From the President: What My Daughter Teaches Me about Equity
President, The Association of Maternal & Child Health Programs
Maternal and Child Health Manager, Title V Director, State of Oregon
I am a white, heterosexual, cisgender woman. I have a good, stable job. I have affordable, stable housing. I have health insurance that covers vision, dental, and mental health. I have access to and can buy nutritious food. I was able to afford child care. I have all the privilege that comes with being part of the dominant culture.
My two daughters are women of color. Their story is different. To show how, I will share a bit about my elder daughter.
She is 16. She has many friends. She is quick with a smile and a pun. She enjoys writing, crafting and rafting. She identifies as LGBTQ. She lives with depression, Social Anxiety Disorder and ADHD. She attempted suicide last year.
She has often told me about how her sixth grade school bus was full of racists. I didn't understand. We live in a nice neighborhood and surely those kids didn't come from families that condoned racists beliefs.
I was wrong. My white privilege was and continues to be challenged as I struggled to see the world through their eyes and experiences. To truly reach a state where we can change the impact of historical systems that create inequities, we need to act globally —making lasting, deep changes to structural barriers; locally — because real change in our own communities can spread to other communities; and individually — because we are all impacted on a personal level by the injustices any one of us experiences.
The articles in this edition of Pulse touch on a few of the many of experiences and interventions we can make happen for the children and families we serve.
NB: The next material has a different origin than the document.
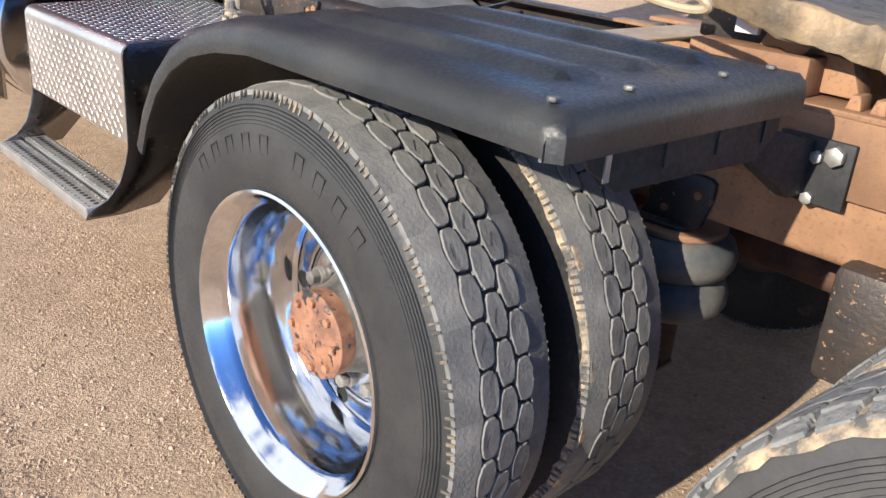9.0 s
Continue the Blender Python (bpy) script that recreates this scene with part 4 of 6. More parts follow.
def frame_rail(s):
    """C-section rail, tapered at the tail."""
    y0, y1 = s * 0.430, s * 0.345
    t = 0.010
    R = 0.022

    def section(zt, zb):
        pts = [(y1, zt)]
        for k in range(5):
            a = radians(90 * k / 4)
            pts.append((y0 - s * R + s * R * math.sin(a), zt - R + R * math.cos(a)))
        for k in range(5):
            a = radians(90 * k / 4)
            pts.append((y0 - s * R + s * R * math.cos(a), zb + R - R * math.sin(a)))
        pts += [(y1, zb), (y1, zb + t)]
        r = R - t
        for k in range(4):
            a = radians(90 * k / 3)
            pts.append((y0 - s * R + s * r * math.sin(a), zb + R - r * math.cos(a)))
        for k in range(4):
            a = radians(90 * k / 3)
            pts.append((y0 - s * R + s * r * math.cos(a), zt - R + r * math.sin(a)))
        return pts + [(y1, zt - t)]

    def web(xa, xb, m, nm, lb):
        def zt(x):
            return RT if x <= 7.07 else RT + (x - 7.07) * (0.868 - RT) / 0.425

        def zb(x):
            return RT - RD if x <= 7.07 else RT - RD + (x - 7.07) * (0.722 - RT + RD) / 0.425
        b = bmesh.new()
        rings = [[b.verts.new((x, p[0], p[1])) for p in section(zt(x), zb(x))] for x in [xa] + [x for x in (7.07,) if xa < x < xb] + [xb]]
        for r0, r1 in zip(rings, rings[1:]):
            for k in range(len(r0)):
                b.faces.new((r0[k], r0[(k + 1) % len(r0)], r1[(k + 1) % len(r0)], r1[k]))
        b.faces.new(rings[0])
        b.faces.new(rings[-1][::-1])
        bmesh.ops.recalc_face_normals(b, faces=b.faces)
        return part(nm, b, m, truck, lb)
    web(0.2, 4.95, BLACK_RUST, "frame_rail", "flaking black frame rail")
    rear = web(4.95, 7.495, RUST, "frame_rail", "rust-orange rear frame rail with tapered tail")
    # every up-facing face of the rail takes the paler rust
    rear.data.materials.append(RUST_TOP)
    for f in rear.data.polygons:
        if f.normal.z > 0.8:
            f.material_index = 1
    return rear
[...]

I hope you will read them with thoughtfulness, reflection, and openness for change.
The good news is my daughter is doing very well. She has discovered her inner strength and feistiness. Recently, while waiting at a bus stop with her friend, a white man asked my daughter's friend what she was. What she was, asked the friend? Here is how my daughter recounted the rest of the conversation:
"Yeah, what are you? Korean, Mexican, Chinese?"
The friend stuttered for a moment and said, "Well, I guess Chinese."
"Are you sure you're not Mexican?" the man said. "You look Mexican."
She said no, she is not Mexican.
My daughter turned to the man and asked, "What are you?"
He said, "What?"
She repeated, "What are you?"
He said, "Uhhhh … American?"
"No, she said. "What Are You?!"
He thought a moment and said, "I guess Polish and Finnish."
"No you're not!" she said. "You're British. You look British."
I was proud of my girl finding a way to flip the conversation. I hope she helped that one person for that one moment think differently about race, racism, and its impact on individuals.
As I watch my girls grow, I hurt with them, I laugh with them, I learn from them, I am humbled by their strength. I am also energized by them on a daily basis to work toward making the changes needed — globally, locally and individually — so their life experiences are inclusive, supportive, and more equitable.